• **Exercise details**: Search the material for the word "made" and copy each line that holds it.

• **Source data**:
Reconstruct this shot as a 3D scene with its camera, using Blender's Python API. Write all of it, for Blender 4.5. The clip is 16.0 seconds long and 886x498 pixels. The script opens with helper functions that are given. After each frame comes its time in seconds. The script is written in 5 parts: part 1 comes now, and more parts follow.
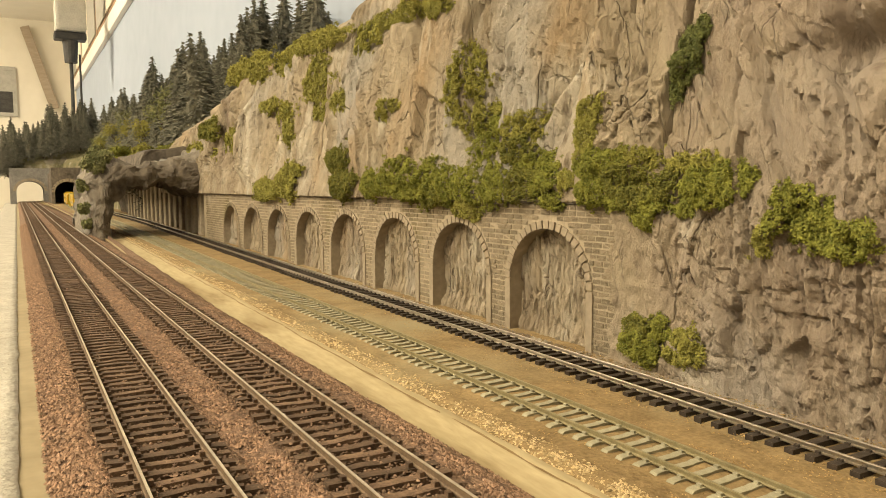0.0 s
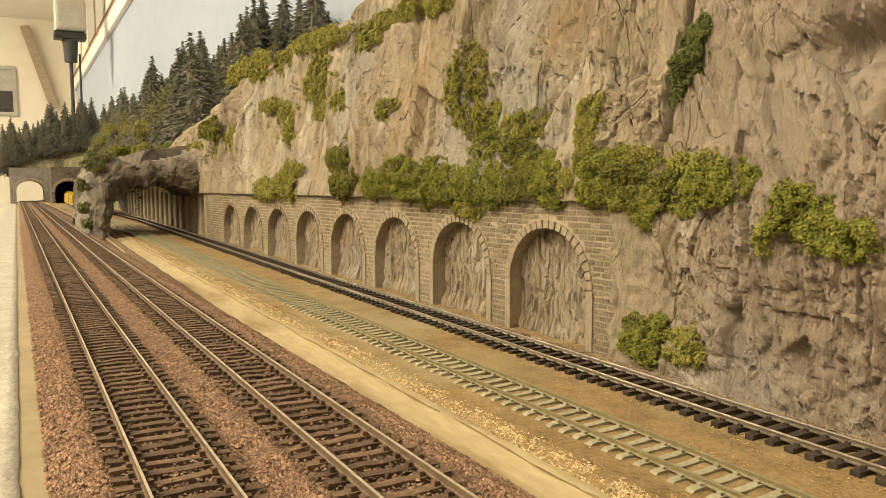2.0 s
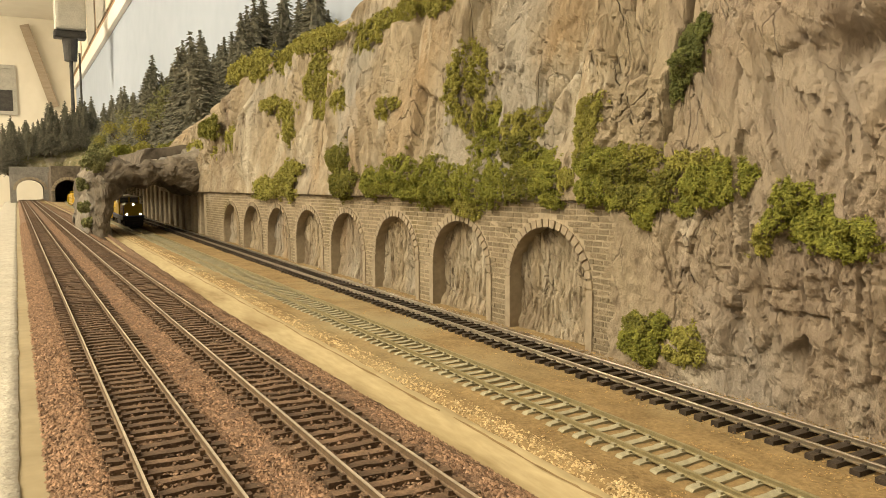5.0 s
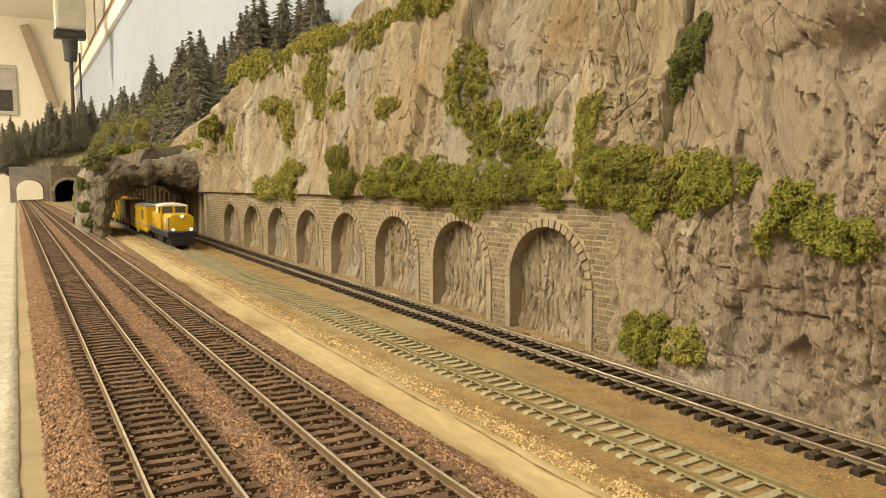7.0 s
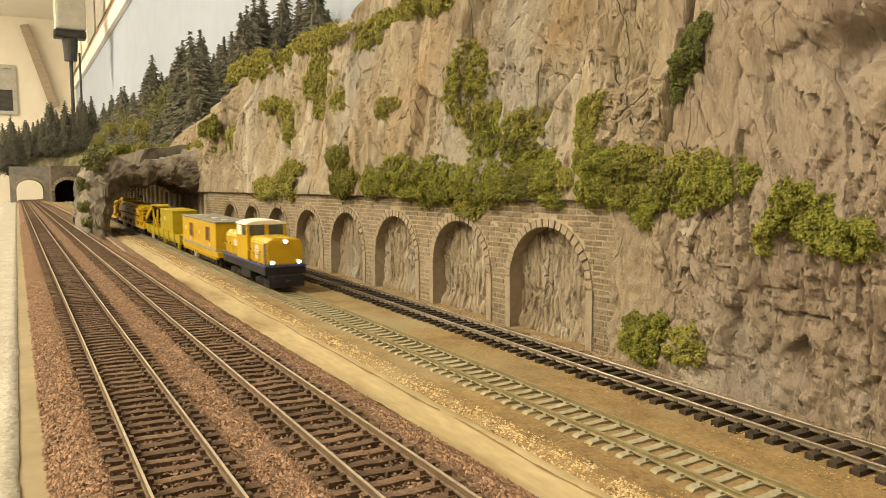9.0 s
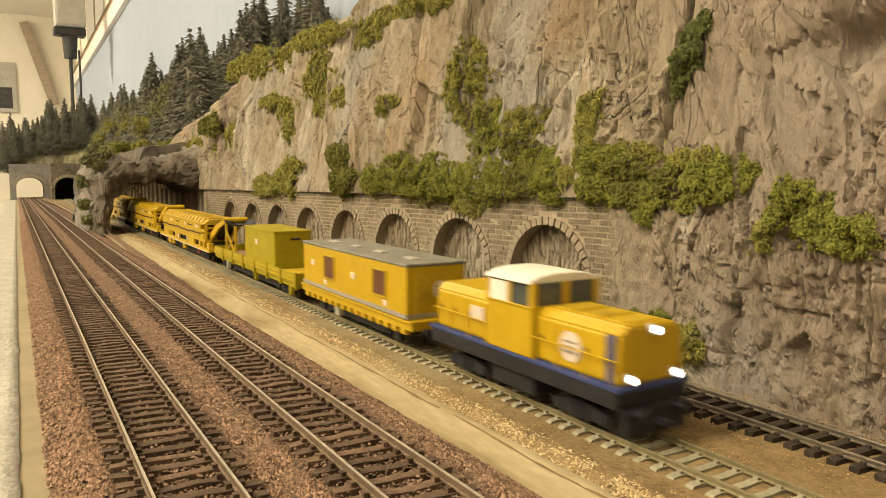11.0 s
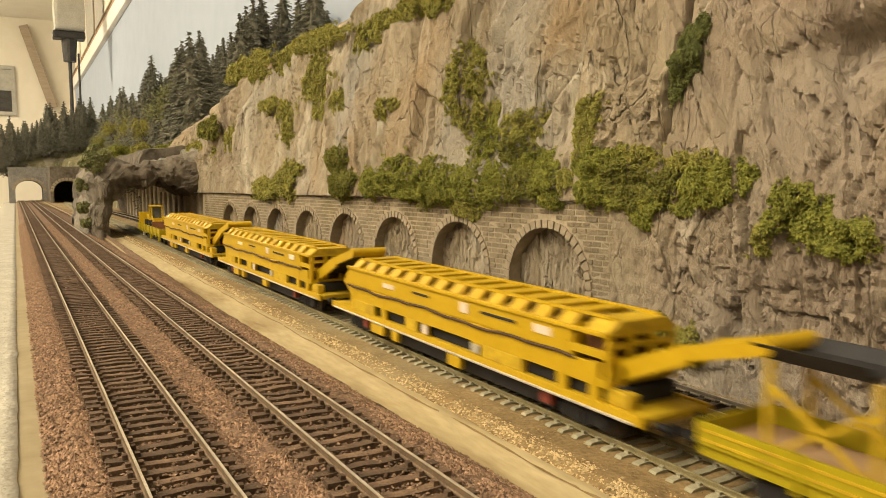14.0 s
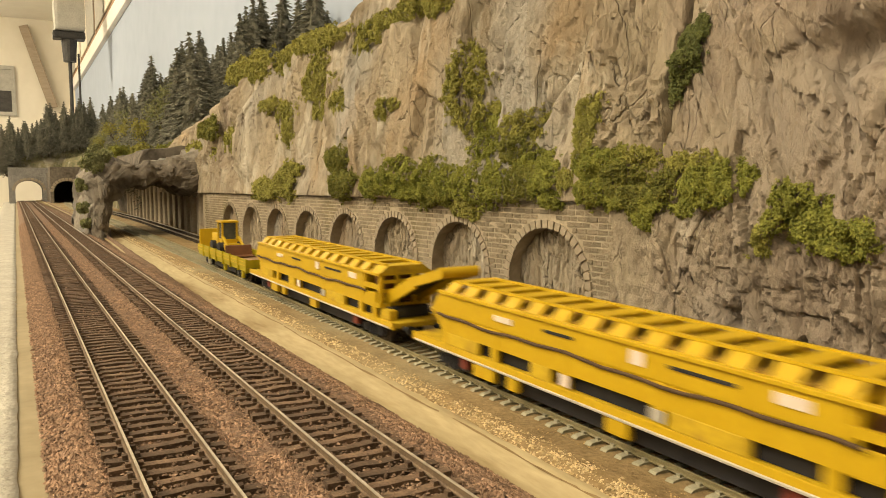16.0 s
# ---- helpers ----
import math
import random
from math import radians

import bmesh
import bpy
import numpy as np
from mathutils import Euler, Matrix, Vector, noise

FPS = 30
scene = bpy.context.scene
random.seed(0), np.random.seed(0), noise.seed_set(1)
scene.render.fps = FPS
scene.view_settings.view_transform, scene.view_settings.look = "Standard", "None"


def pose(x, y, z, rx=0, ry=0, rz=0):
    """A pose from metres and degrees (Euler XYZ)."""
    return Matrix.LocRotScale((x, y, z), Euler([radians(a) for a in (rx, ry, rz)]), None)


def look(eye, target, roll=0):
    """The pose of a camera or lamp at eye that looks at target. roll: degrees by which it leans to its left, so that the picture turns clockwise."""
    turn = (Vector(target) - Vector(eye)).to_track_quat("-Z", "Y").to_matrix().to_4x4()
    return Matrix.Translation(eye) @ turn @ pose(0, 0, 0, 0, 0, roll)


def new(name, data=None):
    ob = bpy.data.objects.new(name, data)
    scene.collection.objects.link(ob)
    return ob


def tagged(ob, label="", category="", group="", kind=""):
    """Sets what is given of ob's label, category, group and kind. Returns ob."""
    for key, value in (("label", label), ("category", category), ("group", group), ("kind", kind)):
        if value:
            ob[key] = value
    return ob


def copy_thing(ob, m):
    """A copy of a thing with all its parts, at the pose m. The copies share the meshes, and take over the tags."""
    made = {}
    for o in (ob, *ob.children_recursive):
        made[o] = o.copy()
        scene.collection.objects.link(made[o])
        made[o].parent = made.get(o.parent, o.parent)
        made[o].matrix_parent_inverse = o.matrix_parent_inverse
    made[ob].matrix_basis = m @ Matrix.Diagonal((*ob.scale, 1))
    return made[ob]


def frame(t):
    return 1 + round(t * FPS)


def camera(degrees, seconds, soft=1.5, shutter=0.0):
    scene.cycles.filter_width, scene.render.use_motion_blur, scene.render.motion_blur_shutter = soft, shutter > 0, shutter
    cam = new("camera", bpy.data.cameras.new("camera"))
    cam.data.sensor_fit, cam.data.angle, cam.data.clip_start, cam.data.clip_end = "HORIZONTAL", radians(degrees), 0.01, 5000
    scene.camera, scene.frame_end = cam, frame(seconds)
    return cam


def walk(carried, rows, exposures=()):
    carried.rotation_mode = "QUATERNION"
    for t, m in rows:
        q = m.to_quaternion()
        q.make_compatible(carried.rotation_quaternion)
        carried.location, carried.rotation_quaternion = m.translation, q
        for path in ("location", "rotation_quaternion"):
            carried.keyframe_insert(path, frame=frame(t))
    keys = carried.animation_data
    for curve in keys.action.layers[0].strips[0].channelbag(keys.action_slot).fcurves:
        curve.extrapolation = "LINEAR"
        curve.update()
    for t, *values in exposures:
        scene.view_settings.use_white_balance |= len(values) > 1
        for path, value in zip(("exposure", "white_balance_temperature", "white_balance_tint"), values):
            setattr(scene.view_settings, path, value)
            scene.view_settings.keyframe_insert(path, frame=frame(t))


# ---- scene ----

• **Written solution**:
    made = {}
        made[o] = o.copy()
        scene.collection.objects.link(made[o])
        made[o].parent = made.get(o.parent, o.parent)
        made[o].matrix_parent_inverse = o.matrix_parent_inverse
    made[ob].matrix_basis = m @ Matrix.Diagonal((*ob.scale, 1))
    return made[ob]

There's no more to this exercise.